Music pulsing, balloons popping, and students dashing between red-and-white striped booths covered in face paint, glitter, slime, and smiles: welcome to The Gender Defender Carnival. 

The Gender Defender Carnival was a one-day event created by the seventh grade NYC Junior Ambassadors of Icahn Charter School 4 in the Bronx. Our students designed the carnival to promote gender equality and raise money for UNICEF's efforts to increase educational opportunities for girls and women around the world through fun, games, and prizes. Through the NYC Junior Ambassador program, my seventh grader students spent the year learning about the structure and function of the United Nations, as well as investigating the Sustainable Development Goals for 2030. I was fortunate to be one of the two teachers facilitating this program at Icahn Charter School 4. 
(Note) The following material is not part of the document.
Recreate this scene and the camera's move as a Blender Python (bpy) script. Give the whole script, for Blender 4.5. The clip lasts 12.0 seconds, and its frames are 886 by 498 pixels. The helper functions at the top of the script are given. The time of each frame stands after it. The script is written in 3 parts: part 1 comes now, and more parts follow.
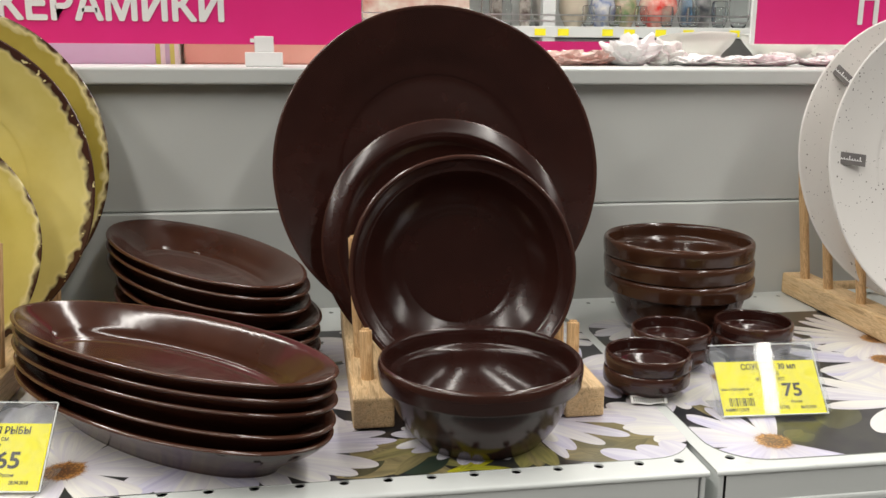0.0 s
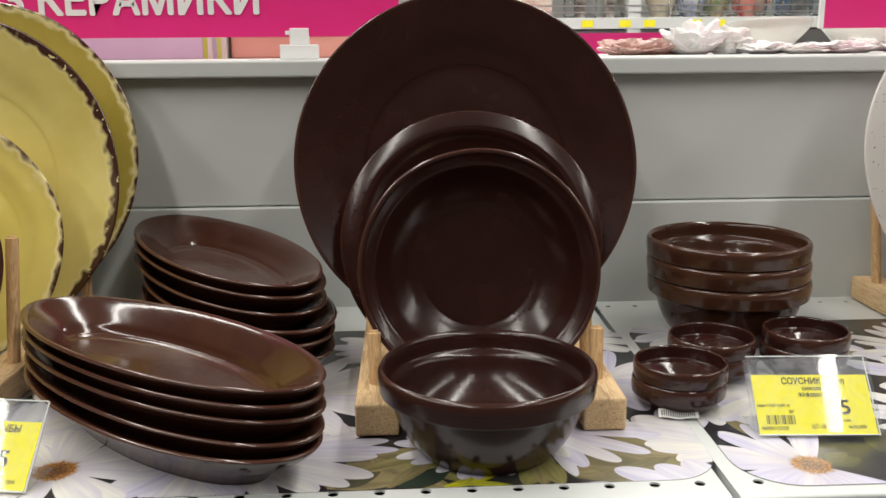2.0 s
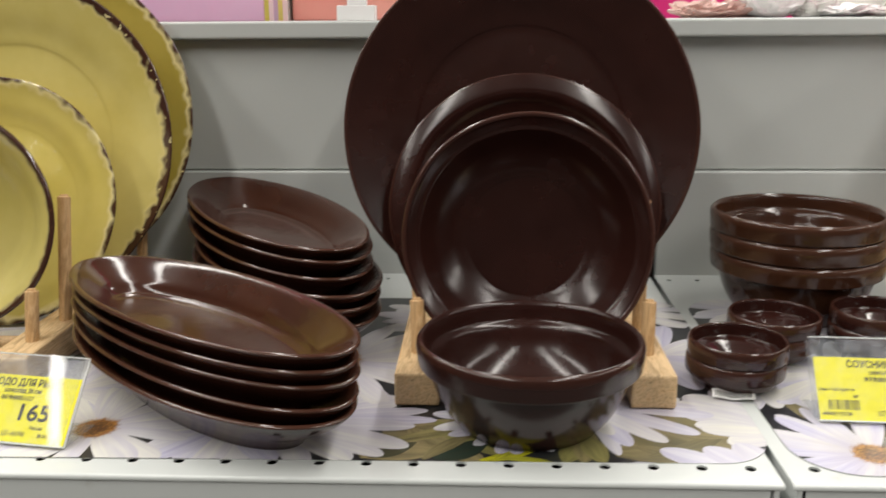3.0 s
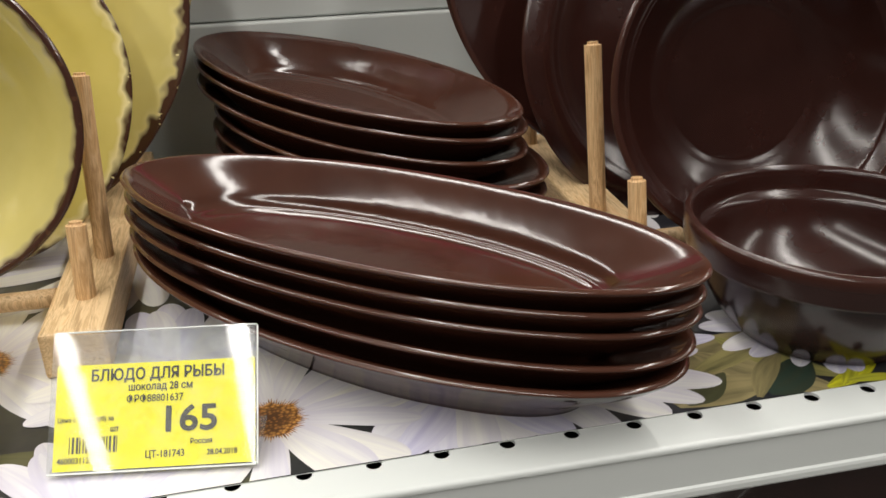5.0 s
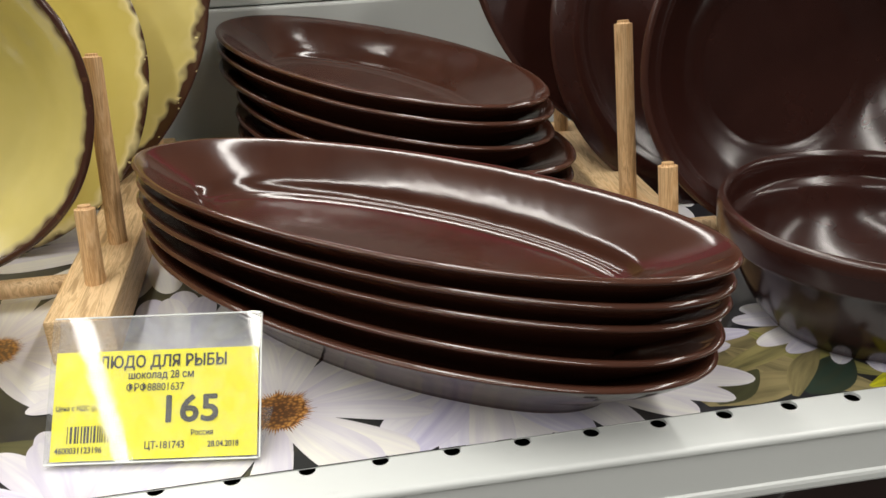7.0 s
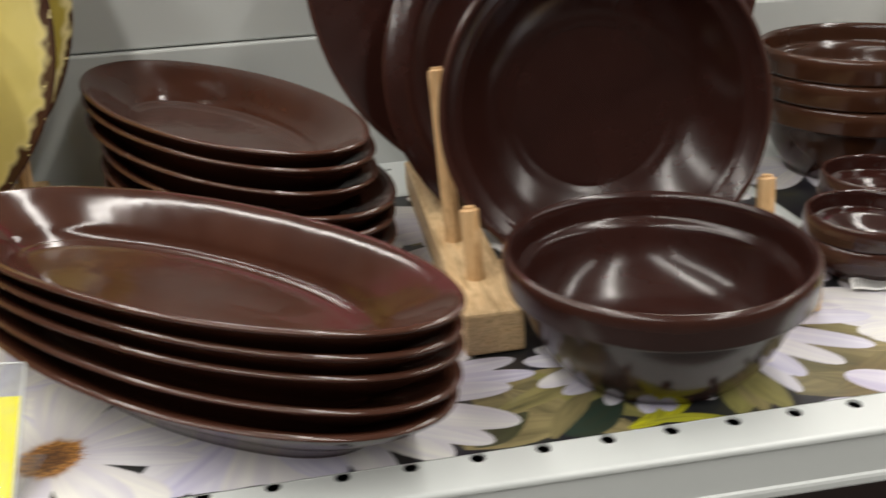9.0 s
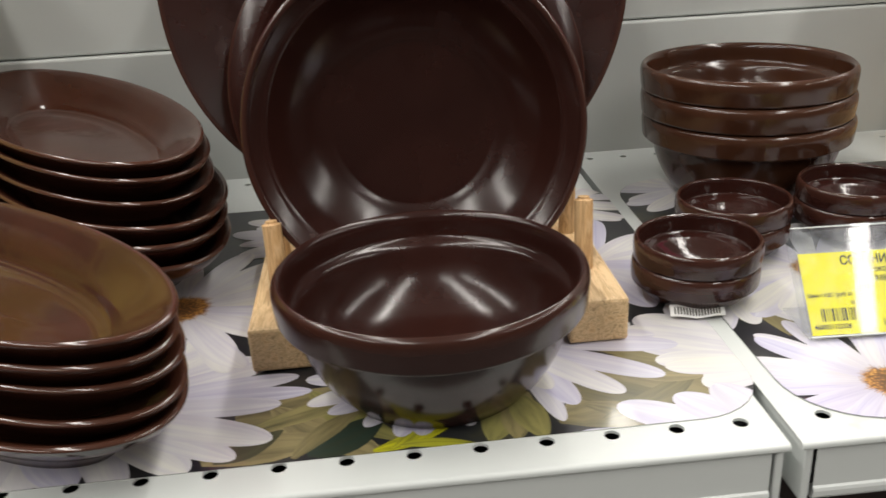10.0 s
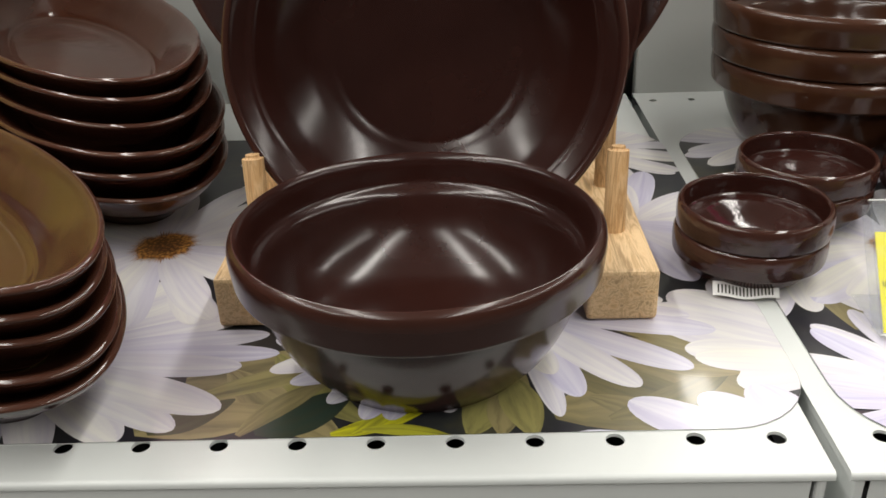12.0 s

On a misty March day, my students and I clambered onto a bus and rode from the Bronx down to the United Nation Headquarters. We enjoyed both a specially curated tour and a briefing from UNICEF USA's Hannah Gould. The topic she presented? Gender equality. The students took out their notebooks and sat up to listen while Ms. Gould led them in a discussion about the way gender inequality increased child marriage around the world: risking girls' and women's health, safety, autonomy, and lives. They learned about the way women around the globe are asked to do the bulk of domestic caretaking work in their families without pay, making them and their children more likely to experience hunger and extreme poverty. And they were asked to think deeply about the way that even casual language and attitudes in more privileged sectors of the globe can push women out of equal opportunities in legal, economic, and political settings. 

After that briefing, the NYC Junior ambassadors of Icahn Charter School 4 voted to make SDG 5 — Gender equality — their topic of focus. They researched, presented, and discovered the connections between female education and improved gender equality and community outcomes. But my brilliant seventh graders wanted to do more than research: They wanted to find a way to even the odds. 

As a cohort, they debated, discussed, collaborated, and problem-solved. They knew that they wanted to inform more people about the issue of gender inequality, and raise money for girl's and women's education in a way that was fun and would utilize all of their diverse talents. They came up with a solution: a nearly all-day event at the school, The Gender Defender Carnival.

Our group of NYC Junior Ambassadors worked for weeks to prepare. They created SMART goals, made flyers and invitations, ordered a DVD of He Named Me Malala to screen, coordinated with UNICEF USA to collect donations, and even designed games, prizes, and T-shirts. 

After weeks of work, the day finally arrived. Kicking off the afternoon, middle school students watched Malala Yousafzai's story. After the screening, my students invited the school community to step right up and enjoy The Gender Defender Carnival. My students facilitated games and activities they designed, handed out copies of coloring books they drew, gave out education prizes they created, painted the faces of carnival goers, paired slime-making with a conversation about the ways specific colors are viewed as mandatory (or off-limits for certain genders), DJ-ed the playlist of empowering songs they put together for the event, handed out tickets and swag bags for prizes, collected donations for UNICEF, and even ensured that each student running the carnival got a break to have fun as well.

The Gender Defender Carnival at Icahn Charter School 4 raised $552.00 for UNICEF in support of girl's and women's education. We had over 350 attendees who collectively played over 570 games, listened to 48 different songs on the carnival playlist, and had 87 of their faces painted. But all of these metrics aside, I know that the carnival was a success because my students moved beyond simply learning facts and figures: They became global citizens.